Even with that, India were docked a WTC (World Test Championship) point for slow over-rate and Ravichandran Ashwin will be as integral to the visitors' bowling plans on a seamer-friendly wicket as their four fast bowlers.
Obviously, Shardul Thakur is the weakest link in this attack with Umesh Yadav being more potent but the Mumbaikar's knack of picking wickets and also relatively stronger batting ability keeps him in the mix.
But on a lively Wanderers track, Umesh won't be a bad option even though that could mean playing an extra batter, which hasn't exactly been Kohli's template.

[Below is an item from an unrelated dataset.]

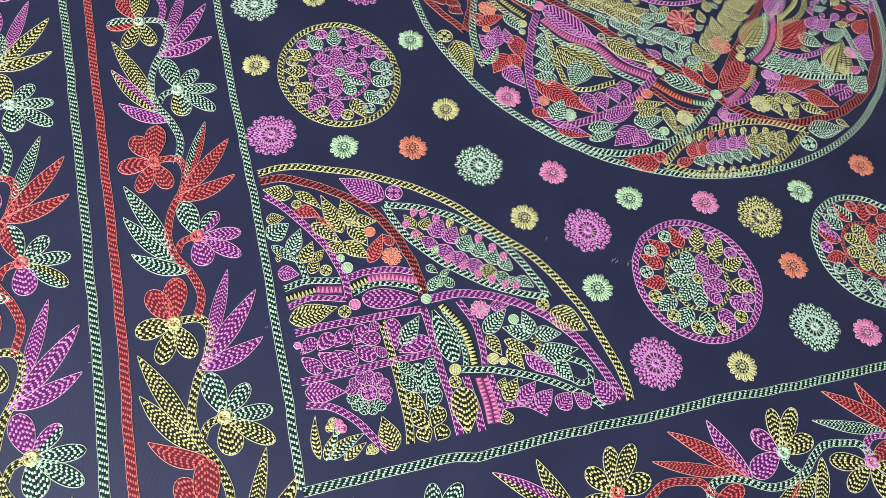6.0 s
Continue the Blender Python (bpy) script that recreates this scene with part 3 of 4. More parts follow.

As far as the batting line-up is concerned, unless anyone reports unfit on the match day, all the five specialist willow-wielders along with Rishabh Pant, whose run-a ball-34 was a special contribution in Centurion, will again feature in the line-up.
Cheteshwar Pujara and Ajinkya Rahane won't be dropped yet as Dravid will give them enough chances to succeed unless he shifts his faith on Shreyas Iyer and Hanuma Vihari, which might not be the case if batting coach Vikram Rathour's last media interaction is to be believed.

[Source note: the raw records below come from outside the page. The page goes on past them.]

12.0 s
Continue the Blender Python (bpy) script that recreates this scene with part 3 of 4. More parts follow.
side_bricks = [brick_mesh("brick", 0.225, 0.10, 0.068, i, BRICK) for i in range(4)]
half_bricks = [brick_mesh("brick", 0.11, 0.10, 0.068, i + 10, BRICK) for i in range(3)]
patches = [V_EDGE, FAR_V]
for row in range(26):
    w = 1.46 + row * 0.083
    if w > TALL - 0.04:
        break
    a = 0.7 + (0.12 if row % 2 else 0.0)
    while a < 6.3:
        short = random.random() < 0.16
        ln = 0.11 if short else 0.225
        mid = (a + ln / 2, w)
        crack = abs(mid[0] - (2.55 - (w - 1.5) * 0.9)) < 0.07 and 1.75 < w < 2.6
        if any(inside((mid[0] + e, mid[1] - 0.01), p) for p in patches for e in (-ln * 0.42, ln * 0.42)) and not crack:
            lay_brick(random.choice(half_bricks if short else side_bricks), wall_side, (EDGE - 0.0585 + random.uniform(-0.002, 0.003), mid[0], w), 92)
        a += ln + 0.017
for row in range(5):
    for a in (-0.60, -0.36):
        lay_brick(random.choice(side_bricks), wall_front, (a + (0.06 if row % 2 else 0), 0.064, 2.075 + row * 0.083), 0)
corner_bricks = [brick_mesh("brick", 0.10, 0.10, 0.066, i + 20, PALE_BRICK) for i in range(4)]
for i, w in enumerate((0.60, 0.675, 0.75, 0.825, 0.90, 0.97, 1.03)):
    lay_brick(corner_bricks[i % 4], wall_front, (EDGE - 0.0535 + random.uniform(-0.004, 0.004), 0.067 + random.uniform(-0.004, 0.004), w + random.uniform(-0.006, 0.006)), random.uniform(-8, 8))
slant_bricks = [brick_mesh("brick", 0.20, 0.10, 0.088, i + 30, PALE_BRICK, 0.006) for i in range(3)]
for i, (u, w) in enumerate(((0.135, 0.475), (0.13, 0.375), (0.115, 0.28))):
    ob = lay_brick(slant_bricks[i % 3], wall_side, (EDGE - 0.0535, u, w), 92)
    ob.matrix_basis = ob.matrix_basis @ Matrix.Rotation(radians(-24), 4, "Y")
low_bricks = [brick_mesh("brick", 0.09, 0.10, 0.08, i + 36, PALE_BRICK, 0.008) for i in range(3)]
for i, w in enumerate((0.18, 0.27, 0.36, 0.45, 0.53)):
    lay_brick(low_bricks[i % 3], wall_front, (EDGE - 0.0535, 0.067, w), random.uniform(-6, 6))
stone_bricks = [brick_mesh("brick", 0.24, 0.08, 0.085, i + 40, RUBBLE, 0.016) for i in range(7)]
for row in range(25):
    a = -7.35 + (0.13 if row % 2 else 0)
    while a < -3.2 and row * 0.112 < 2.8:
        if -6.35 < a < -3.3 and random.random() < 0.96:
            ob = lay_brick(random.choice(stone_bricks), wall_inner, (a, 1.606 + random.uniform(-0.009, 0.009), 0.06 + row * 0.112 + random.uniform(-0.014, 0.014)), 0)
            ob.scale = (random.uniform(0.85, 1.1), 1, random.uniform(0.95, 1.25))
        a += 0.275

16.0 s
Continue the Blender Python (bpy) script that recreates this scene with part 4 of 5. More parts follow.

The three big guns are due for a big score and it would be Proteas' worst nightmare coming true if they all fire in unison at the 'Bull Ring'. It would then be a cakewalk for India.
India: Virat Kohli (captain), KL Rahul (vc), Mayank Agarwal, Cheteshwar Pujara, Shreyas Iyer, Rishabh Pant (wk), Ravichandran Ashwin, Shardul Thakur, Jasprit Bumrah, Mohammed Shami, Mohammed Siraj, Ajinkya Rahane, Wriddhiman Saha (wk), Jayant Yadav, Priyank Panchal, Umesh Yadav, Hanuma Vihari, Ishant Sharma.
South Africa: Dean Elgar (captain), Temba Bavuma (vice-captain), Kagiso Rabada, Sarel Erwee, Beuran Hendricks, George Linde, Keshav Maharaj, Lungi Ngidi, Aiden Markram, Wiaan Mulder, Keegan Petersen, Rassie van der Dussen, Kyle Verreynne, Marco Jansen, Glenton Stuurman, Prenelan Subrayen, Sisanda Magala, Ryan Rickelton, Duanne Olivier.